● **Requirement**: Reproduce nothing but the lines from the start of the material through the line that includes "bend = rs.uniform(0.12, 0.26)", both ends included, and omit every picture.

Clips as scene scripts

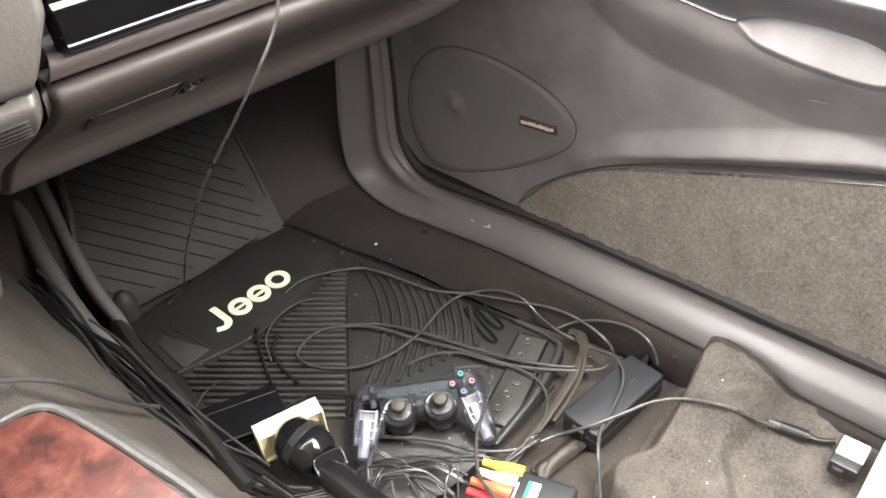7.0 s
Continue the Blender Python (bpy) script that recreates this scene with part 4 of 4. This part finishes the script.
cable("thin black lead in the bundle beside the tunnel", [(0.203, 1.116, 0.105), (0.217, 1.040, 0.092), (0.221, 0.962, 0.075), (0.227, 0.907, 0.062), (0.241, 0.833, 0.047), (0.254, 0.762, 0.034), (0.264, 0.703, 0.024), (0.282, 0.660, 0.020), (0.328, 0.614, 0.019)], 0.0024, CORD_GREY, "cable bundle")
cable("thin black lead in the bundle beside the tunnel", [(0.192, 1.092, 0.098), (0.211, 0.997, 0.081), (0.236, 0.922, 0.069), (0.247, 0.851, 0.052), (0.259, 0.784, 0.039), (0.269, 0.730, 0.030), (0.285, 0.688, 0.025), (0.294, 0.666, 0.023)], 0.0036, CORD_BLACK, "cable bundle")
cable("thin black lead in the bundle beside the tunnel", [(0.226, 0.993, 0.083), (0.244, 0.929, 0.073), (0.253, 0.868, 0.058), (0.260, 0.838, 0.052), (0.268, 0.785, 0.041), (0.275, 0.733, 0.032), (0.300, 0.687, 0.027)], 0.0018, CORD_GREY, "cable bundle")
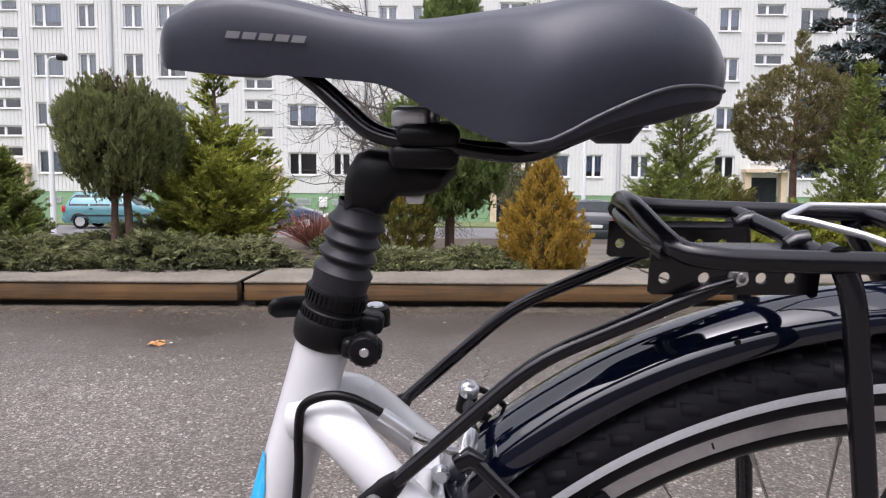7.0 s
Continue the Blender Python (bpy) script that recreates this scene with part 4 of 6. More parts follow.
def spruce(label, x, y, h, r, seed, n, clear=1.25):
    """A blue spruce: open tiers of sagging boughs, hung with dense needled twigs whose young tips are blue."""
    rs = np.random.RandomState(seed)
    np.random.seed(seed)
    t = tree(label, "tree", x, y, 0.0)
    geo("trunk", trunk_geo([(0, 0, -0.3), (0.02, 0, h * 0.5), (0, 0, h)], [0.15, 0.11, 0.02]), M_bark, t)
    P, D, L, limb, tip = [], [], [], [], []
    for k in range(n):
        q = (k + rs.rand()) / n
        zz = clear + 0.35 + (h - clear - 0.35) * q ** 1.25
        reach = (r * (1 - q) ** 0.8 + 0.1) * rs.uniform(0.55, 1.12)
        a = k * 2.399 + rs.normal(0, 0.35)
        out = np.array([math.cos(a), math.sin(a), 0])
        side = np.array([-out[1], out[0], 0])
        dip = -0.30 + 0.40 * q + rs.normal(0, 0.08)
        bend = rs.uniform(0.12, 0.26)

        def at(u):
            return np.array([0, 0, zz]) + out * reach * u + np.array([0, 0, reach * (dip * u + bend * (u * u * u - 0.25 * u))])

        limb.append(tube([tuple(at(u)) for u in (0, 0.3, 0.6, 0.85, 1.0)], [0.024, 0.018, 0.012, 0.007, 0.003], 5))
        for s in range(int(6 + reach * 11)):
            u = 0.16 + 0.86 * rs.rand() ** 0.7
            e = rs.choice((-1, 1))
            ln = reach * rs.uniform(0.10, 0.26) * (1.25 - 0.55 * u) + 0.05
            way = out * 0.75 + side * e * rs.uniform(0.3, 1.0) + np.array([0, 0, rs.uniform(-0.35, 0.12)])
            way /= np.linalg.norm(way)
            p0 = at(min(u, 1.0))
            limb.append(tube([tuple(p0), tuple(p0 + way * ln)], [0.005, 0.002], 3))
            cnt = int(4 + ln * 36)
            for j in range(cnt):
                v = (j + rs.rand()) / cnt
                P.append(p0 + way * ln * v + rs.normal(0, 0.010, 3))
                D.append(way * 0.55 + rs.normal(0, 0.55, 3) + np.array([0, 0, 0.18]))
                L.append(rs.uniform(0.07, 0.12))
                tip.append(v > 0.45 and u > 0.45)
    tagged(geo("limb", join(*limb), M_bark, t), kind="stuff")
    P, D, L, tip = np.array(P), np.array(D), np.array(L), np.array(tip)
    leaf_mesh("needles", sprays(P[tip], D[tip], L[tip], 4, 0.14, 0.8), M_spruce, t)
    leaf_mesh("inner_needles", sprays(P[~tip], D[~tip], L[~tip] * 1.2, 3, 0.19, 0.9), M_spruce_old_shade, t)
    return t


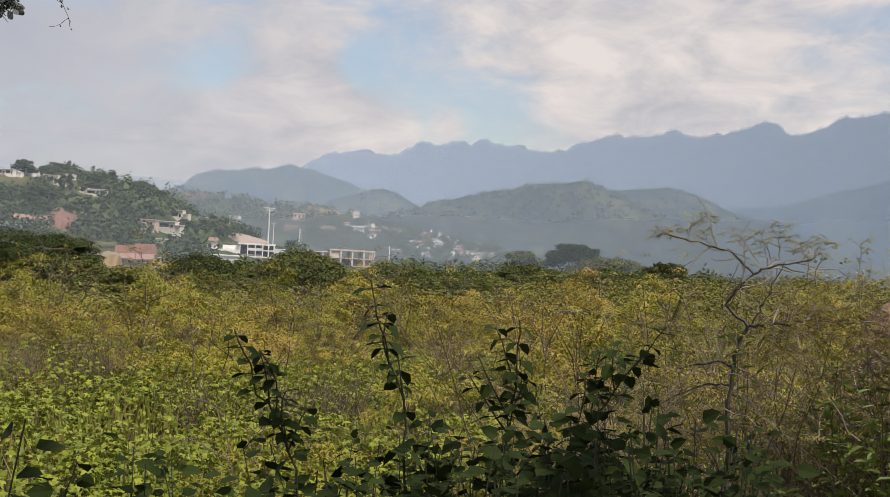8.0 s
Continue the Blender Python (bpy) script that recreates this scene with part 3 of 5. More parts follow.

● **Output of the task**:
7.0 s
Continue the Blender Python (bpy) script that recreates this scene with part 4 of 4. This part finishes the script.
cable("thin black lead in the bundle beside the tunnel", [(0.203, 1.116, 0.105), (0.217, 1.040, 0.092), (0.221, 0.962, 0.075), (0.227, 0.907, 0.062), (0.241, 0.833, 0.047), (0.254, 0.762, 0.034), (0.264, 0.703, 0.024), (0.282, 0.660, 0.020), (0.328, 0.614, 0.019)], 0.0024, CORD_GREY, "cable bundle")
cable("thin black lead in the bundle beside the tunnel", [(0.192, 1.092, 0.098), (0.211, 0.997, 0.081), (0.236, 0.922, 0.069), (0.247, 0.851, 0.052), (0.259, 0.784, 0.039), (0.269, 0.730, 0.030), (0.285, 0.688, 0.025), (0.294, 0.666, 0.023)], 0.0036, CORD_BLACK, "cable bundle")
cable("thin black lead in the bundle beside the tunnel", [(0.226, 0.993, 0.083), (0.244, 0.929, 0.073), (0.253, 0.868, 0.058), (0.260, 0.838, 0.052), (0.268, 0.785, 0.041), (0.275, 0.733, 0.032), (0.300, 0.687, 0.027)], 0.0018, CORD_GREY, "cable bundle")
7.0 s
Continue the Blender Python (bpy) script that recreates this scene with part 4 of 6. More parts follow.
def spruce(label, x, y, h, r, seed, n, clear=1.25):
    """A blue spruce: open tiers of sagging boughs, hung with dense needled twigs whose young tips are blue."""
    rs = np.random.RandomState(seed)
    np.random.seed(seed)
    t = tree(label, "tree", x, y, 0.0)
    geo("trunk", trunk_geo([(0, 0, -0.3), (0.02, 0, h * 0.5), (0, 0, h)], [0.15, 0.11, 0.02]), M_bark, t)
    P, D, L, limb, tip = [], [], [], [], []
    for k in range(n):
        q = (k + rs.rand()) / n
        zz = clear + 0.35 + (h - clear - 0.35) * q ** 1.25
        reach = (r * (1 - q) ** 0.8 + 0.1) * rs.uniform(0.55, 1.12)
        a = k * 2.399 + rs.normal(0, 0.35)
        out = np.array([math.cos(a), math.sin(a), 0])
        side = np.array([-out[1], out[0], 0])
        dip = -0.30 + 0.40 * q + rs.normal(0, 0.08)
        bend = rs.uniform(0.12, 0.26)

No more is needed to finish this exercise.